Ukraine says troops who swore at Russian warship are alive

Snake Island (Handout image from Ukrainian Naval Forces)
Zmiinyi (Snake) Island is located 48km (30 miles) south of Ukraine’s mainland in the Black Sea

Ukraine’s navy says the 13 soldiers believed to have been killed defending Zmiinyi (Snake) Island on the first day of the Russian invasion are alive.

The border guards were given posthumous honours by the president after they were heard in audio recordings telling a Russian warship to “go to hell”.

Russia said at the time that the troops on the island surrendered.

On Monday, the Ukrainian Naval Forces confirmed in a Facebook post that “our brothers-in-arms are alive and well”.

The border guards and marines on the island “twice bravely repulsed the attacks of the Russian occupiers” but were unable to continue fighting because they ran out of ammunition, it said.

The Russians “completely destroyed the island’s infrastructure”, including lighthouses, towers, antennae, and severed communications with the mainland, it added.

The Ukrainian navy also accused Russian forces of illegally detaining the crew of a civilian search and rescue ship that Ukraine sent to the island on a humanitarian mission after the attack, as well as two priests who were accompanying them.
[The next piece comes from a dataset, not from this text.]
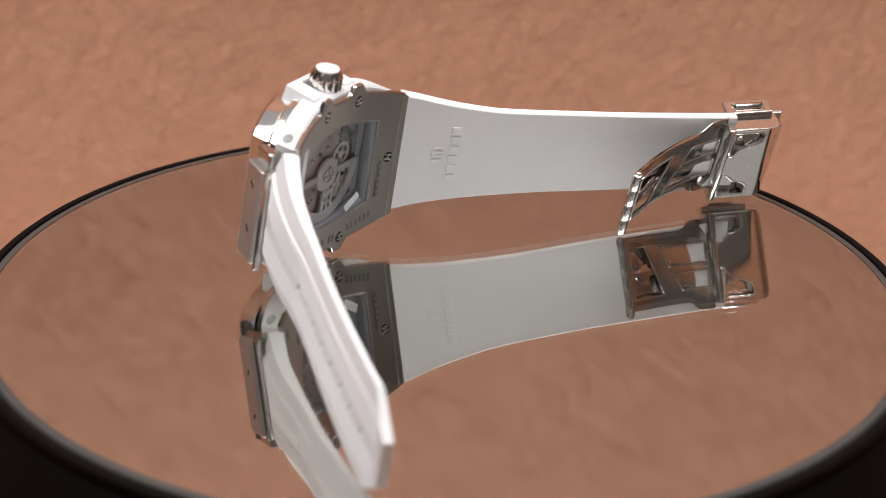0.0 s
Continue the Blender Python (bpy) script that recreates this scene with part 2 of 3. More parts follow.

“The illegal seizure of a non-combatant civilian vessel that did not carry out any military mission is a violation of the rules and customs of war and international humanitarian law,” it warned.

A Russian defence ministry spokesman announced on Friday that 82 Ukrainian servicemen “laid down their weapons and voluntarily surrendered” on Zmiinyi Island, without mentioning whether the Russian warship carried out any strikes or inflicted casualties.

He said the captives were being “asked to sign an undertaking not to take part in hostilities” and would “be returned to their families in the near future”.

Zmiinyi Island lies in the north-western Black Sea, about 48km (30 miles) from the Ukrainian coast and 300km west of Crimea, which was annexed by Russia in 2014.

It has a strategic importance that belies its size – only about 16 hectares (40 acres) – with the Atlantic Council think thank calling it “key to Ukraine’s maritime territorial claims”.